The 75-bottle cellar used to be a homework room, but the theater is part of Flanigan's addition. He calls it "the sleepover capital of the world." And for good reason. There are nine cushy seats with LED adjustment controls that youngsters expect, sub-woofers underneath the chair platform and two inches of sound board behind the walls. And there's room for 10 or more sleeping bags to be spread out on the floor. Plus, the screen is 5-by-10 feet, and the movie sound system is "sonically frickin' perfect."

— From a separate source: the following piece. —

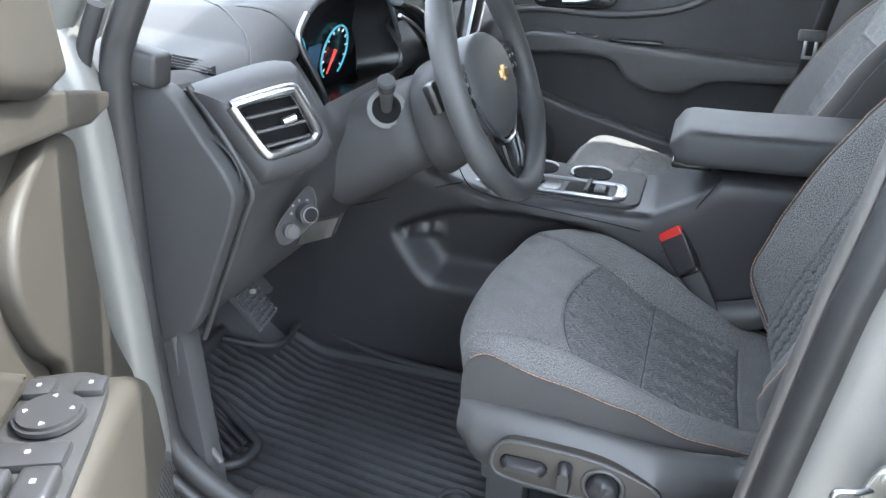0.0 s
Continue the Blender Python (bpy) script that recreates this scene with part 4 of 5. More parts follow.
    for k, sgn in ((-1, 1), (1, -1)):
        base_y = -0.125 if k < 0 else 0.20
        run = [(-0.668, base_y - sgn * 0.095, 1.277), (-0.662, base_y - sgn * 0.020, 1.245), (-0.650, base_y + sgn * 0.085, 1.165), (-0.645, base_y + sgn * 0.115, 1.135)]
        v = part("centre_vent", tube(bend(run), [0.014 + 0.012 * math.sin(math.pi * q / 24) for q in range(25)], 10, flat=0.5), PLASTIC_GLOSS, d, "long narrow centre vent")
        for off in (-0.016, 0.018):
            rail("vent_rim", [(x + 0.012, y + off * sgn, z + off * 1.2) for x, y, z in run], 0.0032, CHROME, v, label="satin chrome strip")
        for q in range(4):
            p = Vector(run[1]).lerp(Vector(run[2]), q / 3)
            part("vent_slat", rbox((p.x + 0.012, p.y, p.z), (0.008, 0.040, 0.003), 0.001, 1, (-40 * sgn, 10, 0)), PLASTIC, v)
    knobs = part("control_strip", rbox((-0.640, 0, 1.125), (0.030, 0.24, 0.075), 0.010, 3, (0, 35, 0)), PLASTIC_GLOSS, d, "glossy black control strip")
    for s in (-1, 1):
        part("control_knob", disc((-0.622, s * 0.085, 1.132), (1, 0, 0.75), 0.018, 0.02), PLASTIC, knobs, "round temperature knob")
    for k in range(6):
        part("control_button", rbox((-0.624, -0.045 + 0.018 * k, 1.128), (0.004, 0.014, 0.016), 0.001, 1, (0, 35, 0)), PLASTIC_SOFT, knobs)
    part("lower_console_panel", rbox((-0.680, 0, 1.03), (0.08, 0.25, 0.16), 0.02, 3, (0, 30, 0)), PLASTIC, d)
    part("silver_accent", plate([(-0.700, 0.985), (-0.645, 1.005), (-0.660, 0.970), (-0.720, 0.945)], "y", -0.505, -0.485, 0.002), STEEL, d, "grey accent at the knee panel")
    return d


make_dashboard()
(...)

In addition to the technology of the theater, its design attains the 5-star hotel standard Flanigan wanted. Black is the new black in this room. The coffered ceiling and paneled, damask fabric wall framing is black with gilding and lush lighting. Even the mirror over the beverage and candy serving bar is black.

"I like Hollywood and wanted to give it that Old World look," Flanigan said. "We didn't spare any expense down here."

Although he said he cut corners where he could -- remember those Home Depot tiles? -- the project ended up costing about $3.5 million. That's $2.5 million more than was spent on the Indian Hill remodel we missed out on.